Later Life

FSE Glasgow: Regulator support and interest-only fuelling later life sector

13th March 2018
"It doesn’t just automatically begin at 55 because that’s when you can access products – we’re finding that this sector was created to support a market which is under-served by High Street lenders."

A panel debate with later life lending experts at today’s FSE Glasgow event revealed a growing interest in the later life lending market, fuelled partly by problems with looming interest-only mortgage deadlines.

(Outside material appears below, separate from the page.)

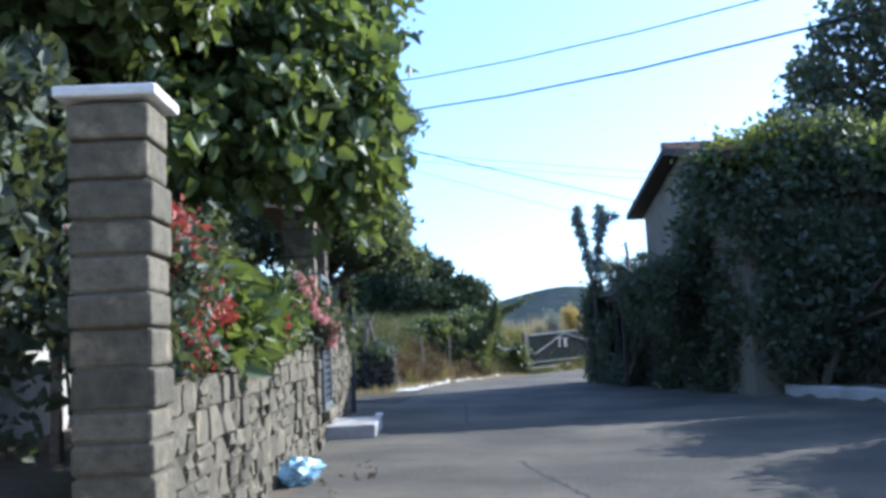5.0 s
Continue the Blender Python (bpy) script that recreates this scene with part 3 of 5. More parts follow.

The panel, chaired by Steve Cox of Hodge Lifetime, and consisting of Gary Webster (Equity Release Supermarket), Stuart Wilson (more 2 life), Donna Bathgate (Equity Release Council) and Adam Carnall (Age Partnership), first tackled where the later life lending begins – and where brokers should be introducing the concept to their clients.
Donna Bathgate began: “Consumers don’t wake up and suddenly think, I need later life lending. This is a conversation we should be having as early as possible in a client’s journey, and we need to be looking at where housing wealth fits into their overall financial plan.”
Gary Webster agreed, noting that "most consumers end up falling into the later life lending space as a next step when they can’t obtain lending from a High Street lender.”
Adam Carnall went on to point out that, as a market, it has been created specifically to meet needs that aren’t met elsewhere.
He added: “It doesn’t just automatically begin at 55 because that’s when you can access products – we’re finding that this sector was created to support a market which is under-served by High Street lenders.”
Panellists were positive about how the regulator was serving the sector, with Stuart Wilson noting that the market could take ‘encouragement’ from its increasing willingness to look at later life lending.
He continued: “It’s certainly not negative, although there could be more done – we want to see more promotion of the sector as a solution to consumer needs.”
Bathgate praised the continued focus on upskilling advisers and further training in the sector, noting “the regulator’s support, alongside the PRA, is moving us in the right direction and towards a more full recognition of how the equity release market works", adding that "higher risk doesn’t necessarily mean high risk".
When asked what was driving interest and expansion in this market, panellists once again asserted that later life lending and equity release were sectors which met a need in the market where there were gaps – particularly given the wave of interest-only mortgage terms ending.
Adam Carnall was clear that equity release was a viable solution to the interest-only problem, adding that “we’re starting to realise we can’t kick that can down the road,” and that indeed, some High Street lenders were beginning to take the sector seriously as a direct response to the need created by the interest-only issue.
However, other gaps in the market are driving growth in the later life lending market. Gary Webster noted: “There have been structural changes in the lending market as a whole and later life lending has seen greater interest from High Street lenders as a result – for example, the recent changes in buy-to-let and the slowing of that market has meant lenders are looking to other sectors to make up that loss of business.”
There was a positive outlook for the sector as a whole with Stuart Wilson concluding: “We looked into lending to those of retirement age, and we estimate the market to be about £65 billion at the moment, growing to £142 billion in ten years’ time. It’s not just equity release, which makes up about £3bn of that market – it covers a multitude of products and in fact is a more vibrant and progressive market than we previously realised – with plenty of room for growth.”